WHAT NEEDS TO BE DONE:
Leave every picture out and write out the records below exactly.
* Start *
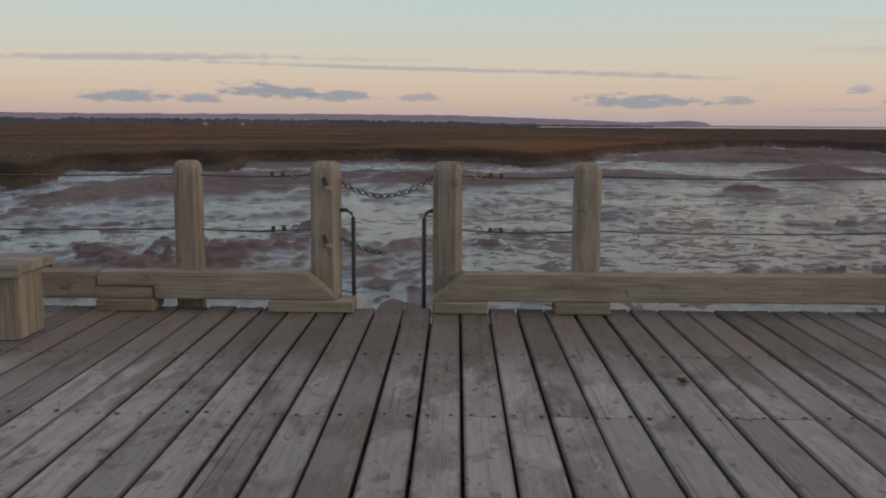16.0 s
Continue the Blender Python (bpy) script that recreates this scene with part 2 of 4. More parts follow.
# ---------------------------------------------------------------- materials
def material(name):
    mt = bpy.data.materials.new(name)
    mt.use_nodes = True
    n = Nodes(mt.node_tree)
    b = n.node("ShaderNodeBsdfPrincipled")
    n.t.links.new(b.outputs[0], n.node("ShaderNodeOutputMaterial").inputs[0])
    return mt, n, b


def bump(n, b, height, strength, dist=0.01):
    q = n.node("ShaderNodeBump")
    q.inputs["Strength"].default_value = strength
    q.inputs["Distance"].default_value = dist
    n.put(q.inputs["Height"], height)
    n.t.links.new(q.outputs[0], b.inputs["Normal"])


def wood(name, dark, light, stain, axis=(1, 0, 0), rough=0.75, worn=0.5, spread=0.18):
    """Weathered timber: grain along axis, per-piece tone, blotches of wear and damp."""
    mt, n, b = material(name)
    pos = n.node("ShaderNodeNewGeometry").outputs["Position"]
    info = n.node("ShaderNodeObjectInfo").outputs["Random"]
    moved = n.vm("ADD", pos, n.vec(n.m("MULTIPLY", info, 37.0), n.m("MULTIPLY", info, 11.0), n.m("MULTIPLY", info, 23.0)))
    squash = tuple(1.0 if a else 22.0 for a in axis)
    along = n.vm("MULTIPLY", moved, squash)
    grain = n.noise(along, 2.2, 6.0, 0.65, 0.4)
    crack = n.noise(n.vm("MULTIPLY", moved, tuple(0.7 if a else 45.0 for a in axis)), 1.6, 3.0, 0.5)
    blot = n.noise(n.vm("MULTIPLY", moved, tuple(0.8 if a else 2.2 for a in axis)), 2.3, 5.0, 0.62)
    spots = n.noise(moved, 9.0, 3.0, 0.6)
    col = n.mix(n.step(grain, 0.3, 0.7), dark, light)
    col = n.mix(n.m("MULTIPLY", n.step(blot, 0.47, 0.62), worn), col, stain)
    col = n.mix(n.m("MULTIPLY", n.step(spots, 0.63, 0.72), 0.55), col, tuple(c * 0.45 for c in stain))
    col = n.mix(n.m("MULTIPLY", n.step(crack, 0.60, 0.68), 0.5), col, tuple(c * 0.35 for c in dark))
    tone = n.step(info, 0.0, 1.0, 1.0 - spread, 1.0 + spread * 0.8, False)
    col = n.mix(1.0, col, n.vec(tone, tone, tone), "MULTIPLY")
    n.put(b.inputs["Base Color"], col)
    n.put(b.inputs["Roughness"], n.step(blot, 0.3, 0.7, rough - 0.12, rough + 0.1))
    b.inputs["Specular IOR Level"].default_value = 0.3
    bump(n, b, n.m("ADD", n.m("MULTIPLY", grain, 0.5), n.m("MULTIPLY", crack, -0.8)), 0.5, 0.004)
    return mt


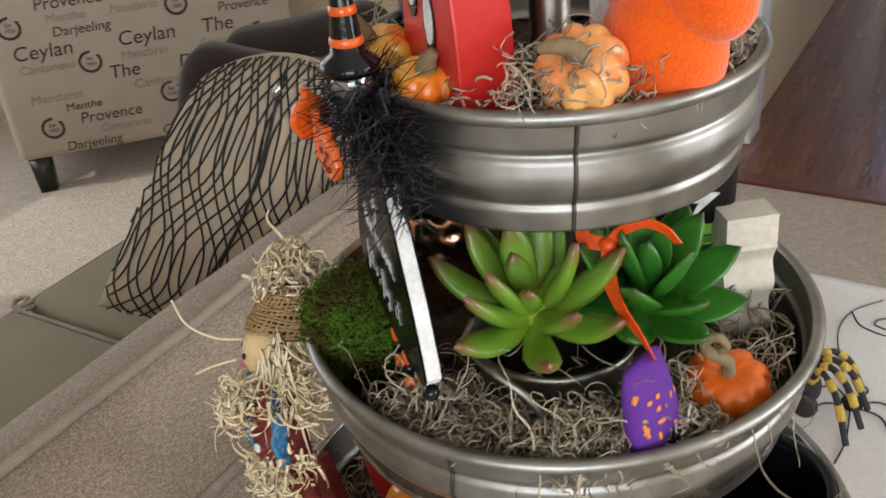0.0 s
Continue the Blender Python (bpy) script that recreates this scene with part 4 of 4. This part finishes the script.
* End *
SOLUTION BELOW:
16.0 s
Continue the Blender Python (bpy) script that recreates this scene with part 2 of 4. More parts follow.
# ---------------------------------------------------------------- materials
def material(name):
    mt = bpy.data.materials.new(name)
    mt.use_nodes = True
    n = Nodes(mt.node_tree)
    b = n.node("ShaderNodeBsdfPrincipled")
    n.t.links.new(b.outputs[0], n.node("ShaderNodeOutputMaterial").inputs[0])
    return mt, n, b


def bump(n, b, height, strength, dist=0.01):
    q = n.node("ShaderNodeBump")
    q.inputs["Strength"].default_value = strength
    q.inputs["Distance"].default_value = dist
    n.put(q.inputs["Height"], height)
    n.t.links.new(q.outputs[0], b.inputs["Normal"])


def wood(name, dark, light, stain, axis=(1, 0, 0), rough=0.75, worn=0.5, spread=0.18):
    """Weathered timber: grain along axis, per-piece tone, blotches of wear and damp."""
    mt, n, b = material(name)
    pos = n.node("ShaderNodeNewGeometry").outputs["Position"]
    info = n.node("ShaderNodeObjectInfo").outputs["Random"]
    moved = n.vm("ADD", pos, n.vec(n.m("MULTIPLY", info, 37.0), n.m("MULTIPLY", info, 11.0), n.m("MULTIPLY", info, 23.0)))
    squash = tuple(1.0 if a else 22.0 for a in axis)
    along = n.vm("MULTIPLY", moved, squash)
    grain = n.noise(along, 2.2, 6.0, 0.65, 0.4)
    crack = n.noise(n.vm("MULTIPLY", moved, tuple(0.7 if a else 45.0 for a in axis)), 1.6, 3.0, 0.5)
    blot = n.noise(n.vm("MULTIPLY", moved, tuple(0.8 if a else 2.2 for a in axis)), 2.3, 5.0, 0.62)
    spots = n.noise(moved, 9.0, 3.0, 0.6)
    col = n.mix(n.step(grain, 0.3, 0.7), dark, light)
    col = n.mix(n.m("MULTIPLY", n.step(blot, 0.47, 0.62), worn), col, stain)
    col = n.mix(n.m("MULTIPLY", n.step(spots, 0.63, 0.72), 0.55), col, tuple(c * 0.45 for c in stain))
    col = n.mix(n.m("MULTIPLY", n.step(crack, 0.60, 0.68), 0.5), col, tuple(c * 0.35 for c in dark))
    tone = n.step(info, 0.0, 1.0, 1.0 - spread, 1.0 + spread * 0.8, False)
    col = n.mix(1.0, col, n.vec(tone, tone, tone), "MULTIPLY")
    n.put(b.inputs["Base Color"], col)
    n.put(b.inputs["Roughness"], n.step(blot, 0.3, 0.7, rough - 0.12, rough + 0.1))
    b.inputs["Specular IOR Level"].default_value = 0.3
    bump(n, b, n.m("ADD", n.m("MULTIPLY", grain, 0.5), n.m("MULTIPLY", crack, -0.8)), 0.5, 0.004)
    return mt


0.0 s
Continue the Blender Python (bpy) script that recreates this scene with part 4 of 4. This part finishes the script.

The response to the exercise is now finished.